**Task**
Locate, in the data below, the line that contains "Write the bpy" and the line that contains "scene.render.fps = FPS"; reproduce exactly those two lines and every line between them, nothing more.

**Task inputs**
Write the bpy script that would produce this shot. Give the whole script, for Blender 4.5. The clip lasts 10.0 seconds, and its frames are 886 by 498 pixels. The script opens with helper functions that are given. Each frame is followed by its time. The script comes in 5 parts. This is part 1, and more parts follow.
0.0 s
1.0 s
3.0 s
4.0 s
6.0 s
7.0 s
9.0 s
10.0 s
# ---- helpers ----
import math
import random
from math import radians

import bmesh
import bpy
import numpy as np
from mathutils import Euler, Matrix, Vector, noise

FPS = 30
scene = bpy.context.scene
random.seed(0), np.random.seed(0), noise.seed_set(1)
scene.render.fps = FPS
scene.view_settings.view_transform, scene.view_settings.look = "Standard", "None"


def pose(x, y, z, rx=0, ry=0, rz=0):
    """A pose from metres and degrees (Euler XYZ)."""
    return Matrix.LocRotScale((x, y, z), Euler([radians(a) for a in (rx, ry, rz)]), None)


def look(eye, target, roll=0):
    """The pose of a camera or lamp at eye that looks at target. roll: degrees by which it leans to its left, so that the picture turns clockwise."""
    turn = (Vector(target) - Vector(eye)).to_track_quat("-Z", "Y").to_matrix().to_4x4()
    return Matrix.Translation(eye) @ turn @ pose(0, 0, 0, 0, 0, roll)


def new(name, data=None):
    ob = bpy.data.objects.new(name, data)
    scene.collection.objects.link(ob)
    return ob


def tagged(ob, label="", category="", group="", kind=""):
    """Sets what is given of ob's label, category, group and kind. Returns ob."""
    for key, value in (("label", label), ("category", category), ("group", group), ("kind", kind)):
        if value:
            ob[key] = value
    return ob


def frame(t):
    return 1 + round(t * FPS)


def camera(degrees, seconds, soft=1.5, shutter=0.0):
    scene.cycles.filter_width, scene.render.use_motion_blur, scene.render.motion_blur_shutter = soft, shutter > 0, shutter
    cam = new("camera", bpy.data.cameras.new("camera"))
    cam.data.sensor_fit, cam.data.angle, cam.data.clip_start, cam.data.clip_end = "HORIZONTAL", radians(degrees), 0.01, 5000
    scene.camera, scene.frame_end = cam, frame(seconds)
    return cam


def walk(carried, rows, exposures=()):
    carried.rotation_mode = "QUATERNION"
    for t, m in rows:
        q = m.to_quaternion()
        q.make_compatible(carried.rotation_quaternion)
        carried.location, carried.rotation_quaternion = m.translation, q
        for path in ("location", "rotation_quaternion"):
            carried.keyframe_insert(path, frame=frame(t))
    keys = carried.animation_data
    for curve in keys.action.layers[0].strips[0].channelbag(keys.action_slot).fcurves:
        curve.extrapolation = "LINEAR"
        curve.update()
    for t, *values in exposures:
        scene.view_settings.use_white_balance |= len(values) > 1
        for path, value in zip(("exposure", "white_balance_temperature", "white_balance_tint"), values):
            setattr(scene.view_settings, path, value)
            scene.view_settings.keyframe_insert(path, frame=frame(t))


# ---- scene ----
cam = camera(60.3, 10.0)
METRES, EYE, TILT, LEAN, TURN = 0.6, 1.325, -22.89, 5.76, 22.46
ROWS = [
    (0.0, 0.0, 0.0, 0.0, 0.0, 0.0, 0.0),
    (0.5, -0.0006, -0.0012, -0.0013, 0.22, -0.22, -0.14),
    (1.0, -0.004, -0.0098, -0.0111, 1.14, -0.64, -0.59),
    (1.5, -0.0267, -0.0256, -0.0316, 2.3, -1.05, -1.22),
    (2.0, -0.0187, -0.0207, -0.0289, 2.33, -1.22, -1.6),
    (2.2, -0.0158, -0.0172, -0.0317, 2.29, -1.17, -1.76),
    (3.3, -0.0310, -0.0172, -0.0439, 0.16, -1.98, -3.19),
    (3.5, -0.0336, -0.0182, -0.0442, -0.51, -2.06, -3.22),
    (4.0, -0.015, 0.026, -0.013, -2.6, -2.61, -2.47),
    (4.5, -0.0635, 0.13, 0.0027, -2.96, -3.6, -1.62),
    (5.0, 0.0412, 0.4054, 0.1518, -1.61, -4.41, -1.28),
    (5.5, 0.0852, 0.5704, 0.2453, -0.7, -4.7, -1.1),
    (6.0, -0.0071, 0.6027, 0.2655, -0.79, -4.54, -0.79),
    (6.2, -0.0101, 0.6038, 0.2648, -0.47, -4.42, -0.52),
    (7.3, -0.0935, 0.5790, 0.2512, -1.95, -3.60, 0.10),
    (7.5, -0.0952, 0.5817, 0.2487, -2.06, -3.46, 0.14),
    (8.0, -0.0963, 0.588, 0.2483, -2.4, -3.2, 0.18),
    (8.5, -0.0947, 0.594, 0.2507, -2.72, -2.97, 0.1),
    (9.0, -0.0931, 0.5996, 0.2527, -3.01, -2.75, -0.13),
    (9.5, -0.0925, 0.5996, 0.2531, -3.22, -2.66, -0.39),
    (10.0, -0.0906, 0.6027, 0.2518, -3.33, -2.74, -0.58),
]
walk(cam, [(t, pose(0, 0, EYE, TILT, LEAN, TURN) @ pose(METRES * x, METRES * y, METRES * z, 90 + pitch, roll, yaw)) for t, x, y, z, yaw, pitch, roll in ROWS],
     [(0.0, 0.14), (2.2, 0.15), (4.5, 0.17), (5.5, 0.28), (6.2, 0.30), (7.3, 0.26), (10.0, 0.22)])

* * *

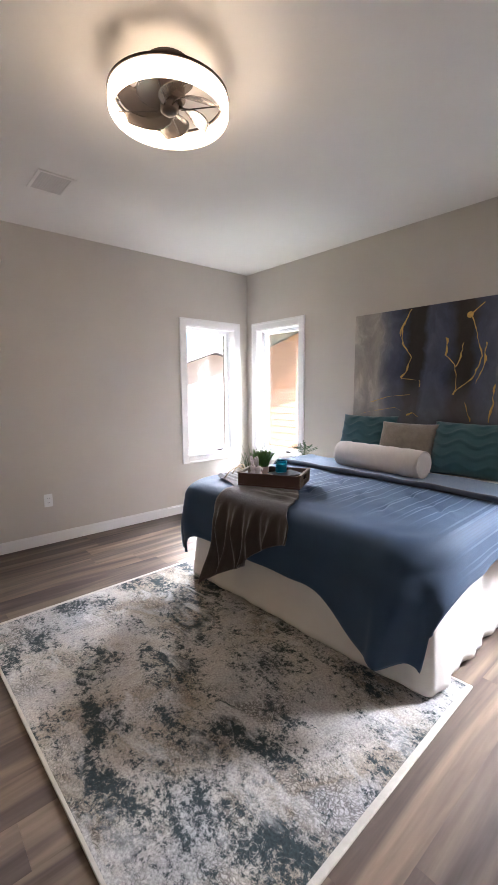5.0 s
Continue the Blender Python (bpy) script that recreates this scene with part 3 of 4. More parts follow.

--

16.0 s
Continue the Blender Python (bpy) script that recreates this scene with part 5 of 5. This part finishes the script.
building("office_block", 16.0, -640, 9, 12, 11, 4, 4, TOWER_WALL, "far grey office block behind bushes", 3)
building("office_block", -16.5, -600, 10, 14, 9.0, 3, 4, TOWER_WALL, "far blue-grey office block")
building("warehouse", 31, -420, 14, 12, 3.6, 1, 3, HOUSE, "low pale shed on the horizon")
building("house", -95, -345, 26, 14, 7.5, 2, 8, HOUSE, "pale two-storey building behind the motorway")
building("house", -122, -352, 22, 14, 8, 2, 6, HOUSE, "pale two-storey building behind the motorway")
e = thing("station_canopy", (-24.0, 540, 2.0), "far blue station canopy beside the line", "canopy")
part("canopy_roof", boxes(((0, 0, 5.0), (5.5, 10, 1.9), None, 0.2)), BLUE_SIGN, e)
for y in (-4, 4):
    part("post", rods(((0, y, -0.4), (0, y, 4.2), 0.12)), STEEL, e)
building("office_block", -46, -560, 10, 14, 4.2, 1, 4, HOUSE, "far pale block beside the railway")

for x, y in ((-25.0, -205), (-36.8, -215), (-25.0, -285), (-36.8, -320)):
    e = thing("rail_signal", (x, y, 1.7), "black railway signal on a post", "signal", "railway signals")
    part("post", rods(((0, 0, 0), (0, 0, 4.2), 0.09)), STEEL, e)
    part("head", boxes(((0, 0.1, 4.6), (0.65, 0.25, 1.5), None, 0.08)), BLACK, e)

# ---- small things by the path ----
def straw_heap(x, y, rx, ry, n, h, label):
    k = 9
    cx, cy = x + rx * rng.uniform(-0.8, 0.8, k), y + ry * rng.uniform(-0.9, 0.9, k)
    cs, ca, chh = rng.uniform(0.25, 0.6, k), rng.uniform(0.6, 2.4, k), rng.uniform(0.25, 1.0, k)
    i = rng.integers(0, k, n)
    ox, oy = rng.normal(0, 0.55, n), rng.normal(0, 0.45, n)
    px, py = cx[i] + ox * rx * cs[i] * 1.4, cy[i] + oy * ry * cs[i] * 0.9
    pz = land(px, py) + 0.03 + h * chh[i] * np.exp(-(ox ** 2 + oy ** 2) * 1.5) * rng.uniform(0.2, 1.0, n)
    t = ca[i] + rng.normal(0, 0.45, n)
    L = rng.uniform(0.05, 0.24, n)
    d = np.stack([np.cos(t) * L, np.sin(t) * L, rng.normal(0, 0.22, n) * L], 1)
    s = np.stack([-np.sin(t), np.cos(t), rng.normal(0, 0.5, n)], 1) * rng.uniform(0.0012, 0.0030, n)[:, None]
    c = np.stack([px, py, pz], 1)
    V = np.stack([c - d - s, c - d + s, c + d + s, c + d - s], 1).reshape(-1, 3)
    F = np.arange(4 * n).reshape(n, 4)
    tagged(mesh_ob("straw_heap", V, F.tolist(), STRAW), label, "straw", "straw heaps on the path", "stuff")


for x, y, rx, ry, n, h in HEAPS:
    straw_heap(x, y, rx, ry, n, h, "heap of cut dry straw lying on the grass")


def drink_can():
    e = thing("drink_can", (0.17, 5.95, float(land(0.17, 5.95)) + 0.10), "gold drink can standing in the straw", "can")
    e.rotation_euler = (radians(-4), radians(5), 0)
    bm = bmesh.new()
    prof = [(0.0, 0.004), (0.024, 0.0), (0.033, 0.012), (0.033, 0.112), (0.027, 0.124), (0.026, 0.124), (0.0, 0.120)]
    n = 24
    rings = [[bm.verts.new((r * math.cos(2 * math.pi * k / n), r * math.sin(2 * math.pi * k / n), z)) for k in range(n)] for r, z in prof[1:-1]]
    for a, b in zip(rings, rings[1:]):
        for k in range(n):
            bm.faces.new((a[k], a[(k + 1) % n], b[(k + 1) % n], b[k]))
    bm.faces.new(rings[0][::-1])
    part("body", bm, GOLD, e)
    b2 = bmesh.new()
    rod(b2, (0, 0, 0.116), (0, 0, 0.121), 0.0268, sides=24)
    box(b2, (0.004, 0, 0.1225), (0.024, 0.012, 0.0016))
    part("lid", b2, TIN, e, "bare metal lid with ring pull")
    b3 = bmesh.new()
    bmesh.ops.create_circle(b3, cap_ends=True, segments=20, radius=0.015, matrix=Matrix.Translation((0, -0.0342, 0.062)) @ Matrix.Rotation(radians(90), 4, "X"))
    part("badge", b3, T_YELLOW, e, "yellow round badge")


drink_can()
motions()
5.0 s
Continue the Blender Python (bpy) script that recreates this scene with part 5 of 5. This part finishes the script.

**Task answer**
Write the bpy script that would produce this shot. Give the whole script, for Blender 4.5. The clip lasts 10.0 seconds, and its frames are 886 by 498 pixels. The script opens with helper functions that are given. Each frame is followed by its time. The script comes in 5 parts. This is part 1, and more parts follow.
0.0 s
1.0 s
3.0 s
4.0 s
6.0 s
7.0 s
9.0 s
10.0 s
# ---- helpers ----
import math
import random
from math import radians

import bmesh
import bpy
import numpy as np
from mathutils import Euler, Matrix, Vector, noise

FPS = 30
scene = bpy.context.scene
random.seed(0), np.random.seed(0), noise.seed_set(1)
scene.render.fps = FPS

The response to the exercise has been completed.